6Pianos Become the Teeth
The Lack Long After


Yep, another emotive, sad and cathartic album to be added on this list. I really can’t help it, I’m a sucker for it. And no one really did it in a more touching way than Pianos Become the Teeth on their sophomore album.
5Cult of Luna
A Dawn to Fear


And here it is, the second Cult of Luna album on this list. Obviously, having come out just a few months ago, it is still fresh and new so the hype is still on but it simply just shows why Cult of Luna is one of the best bands out there right now. Dark, epic, repetitive yet absolutely captivating through every second of its runtime.
4The Menzingers
On the Impossible Past


Go ahead and read my review for this. Should explain all that is needed. This album holds just that much importance to me.
3Amenra
Mass VI


Oh dear. Amenra is known as one of the heaviest bands in the current post-metal scene but the sixth addition to their collection of ”masses” is like diving head first into the black hole. Just wow.
2The National
High Violet


How could I leave out the National?
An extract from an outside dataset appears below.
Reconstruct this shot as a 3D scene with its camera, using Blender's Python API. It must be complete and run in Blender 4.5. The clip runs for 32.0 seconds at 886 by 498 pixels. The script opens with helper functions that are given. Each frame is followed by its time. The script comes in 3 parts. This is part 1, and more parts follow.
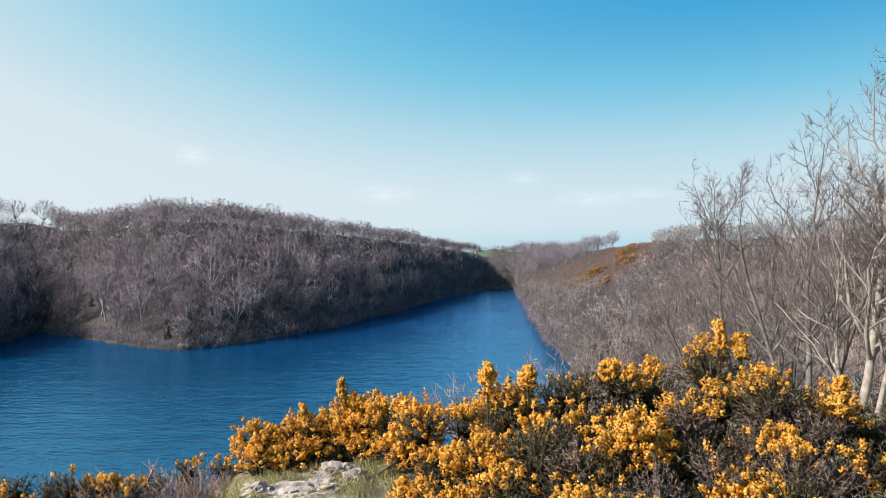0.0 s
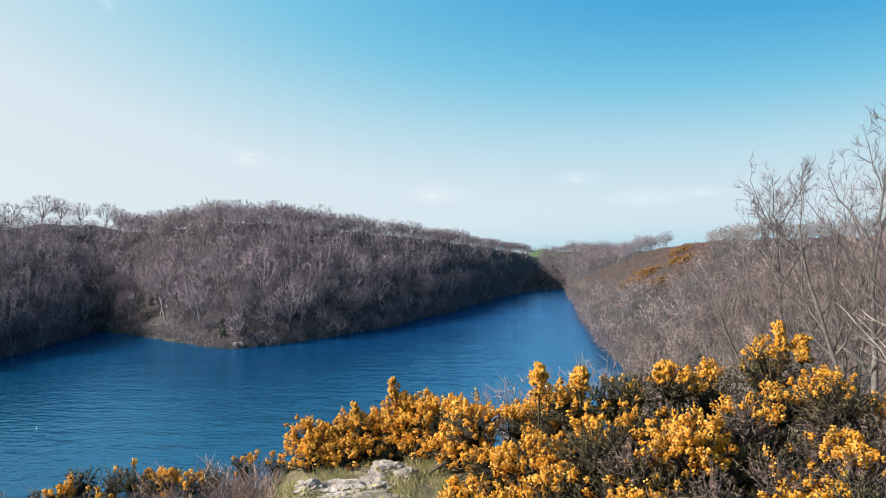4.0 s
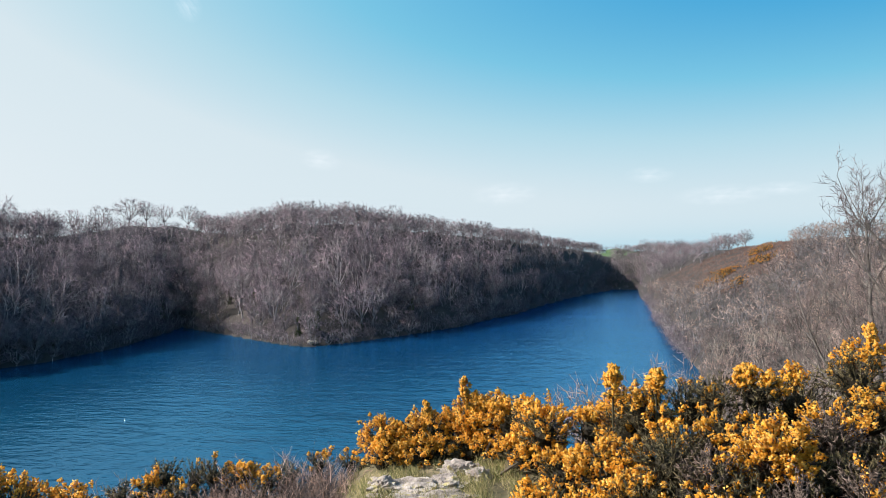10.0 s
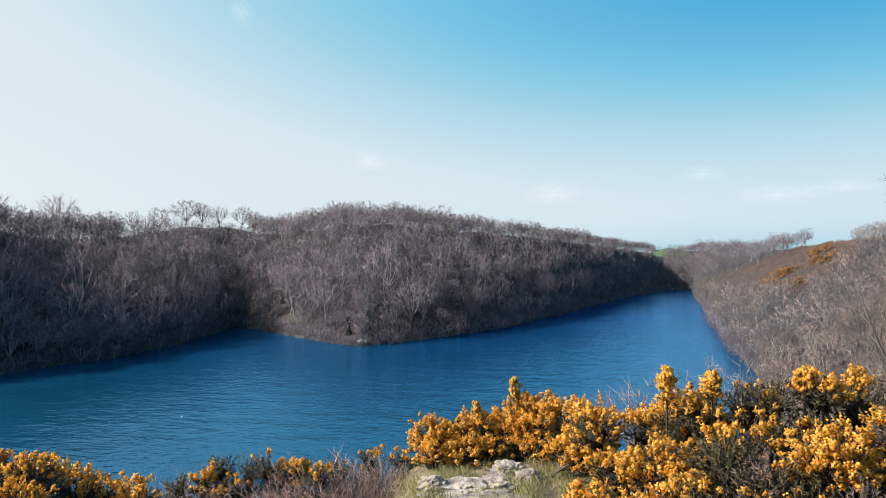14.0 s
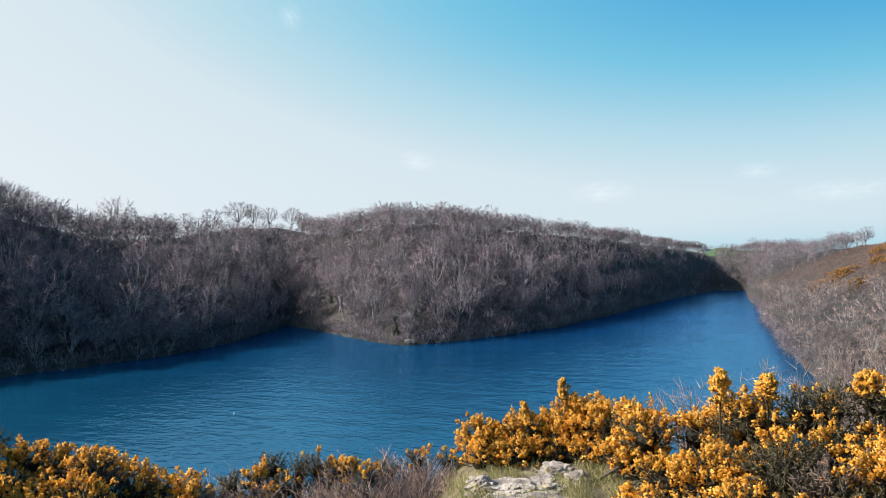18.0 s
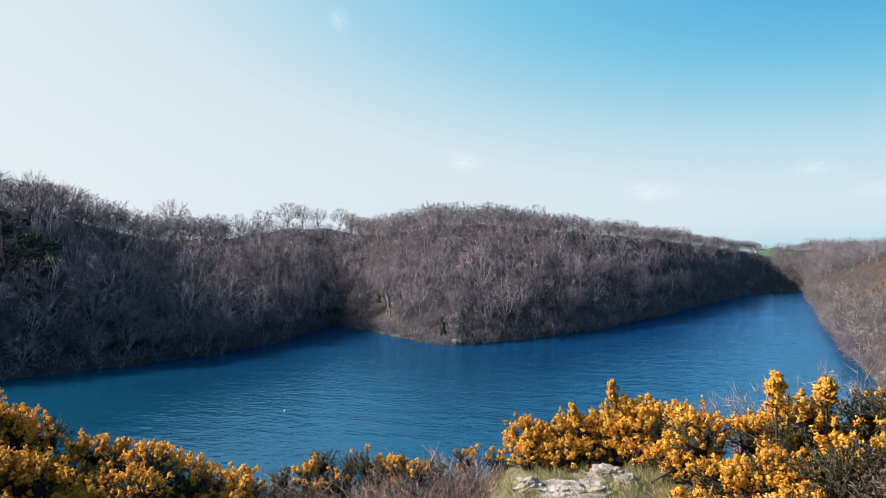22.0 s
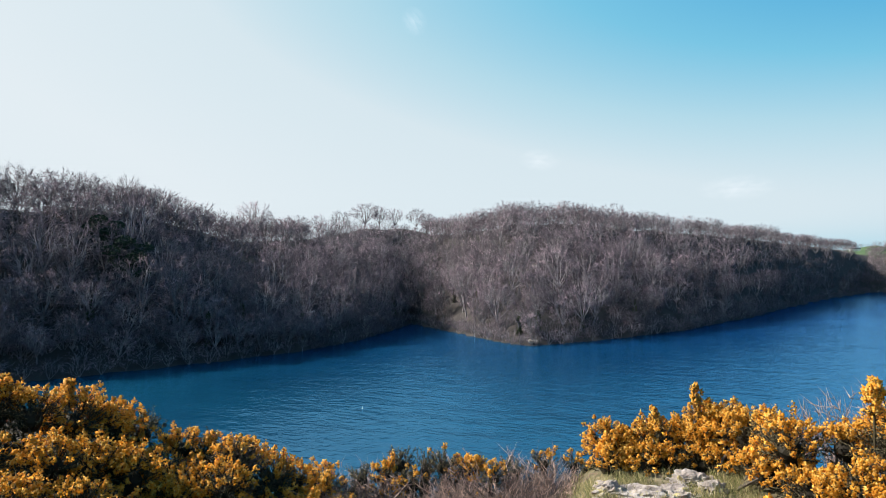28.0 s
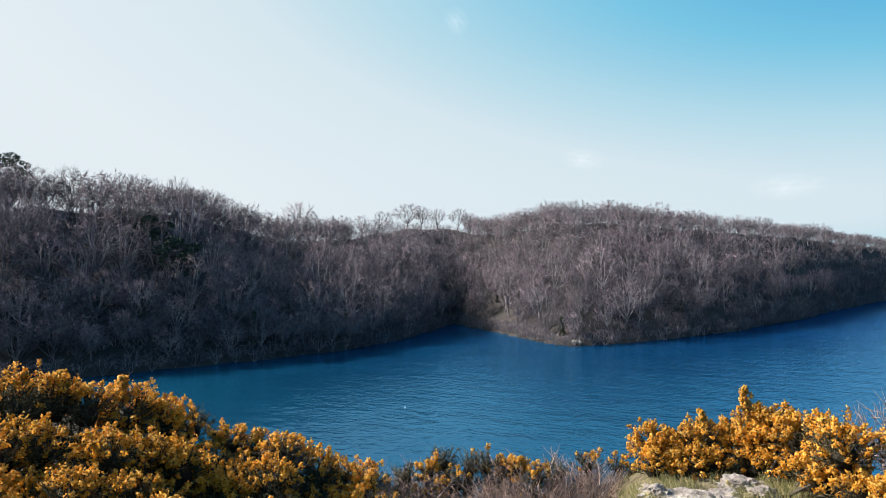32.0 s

They have become one of the defining indie rock bands of the decade and rightfully so. High Violet was released at the beginning of it, when they were arguably at the top of their game. Elegant, yet down-to-earth and even dirty at times, High Violet is slightly more atmospheric than its predecessors and delivered in perfection. And obviously it still has its fair share of those awesome Matt Berninger one liners.
1Titus Andronicus
The Monitor


This is it, chief. The album of the decade. The Monitor is absolutely more bombastic than it has any right to be, I mean it’s still a punk rock album at its roots, but they just make it all work. It contains an epic after epic, in the themes of the civil war, while Patrick Stickles croons and screams with his out-of-tune voice. It is crazy and I love it. More than any other album I’ve heard this decade. And no one will ever be able to replicate this.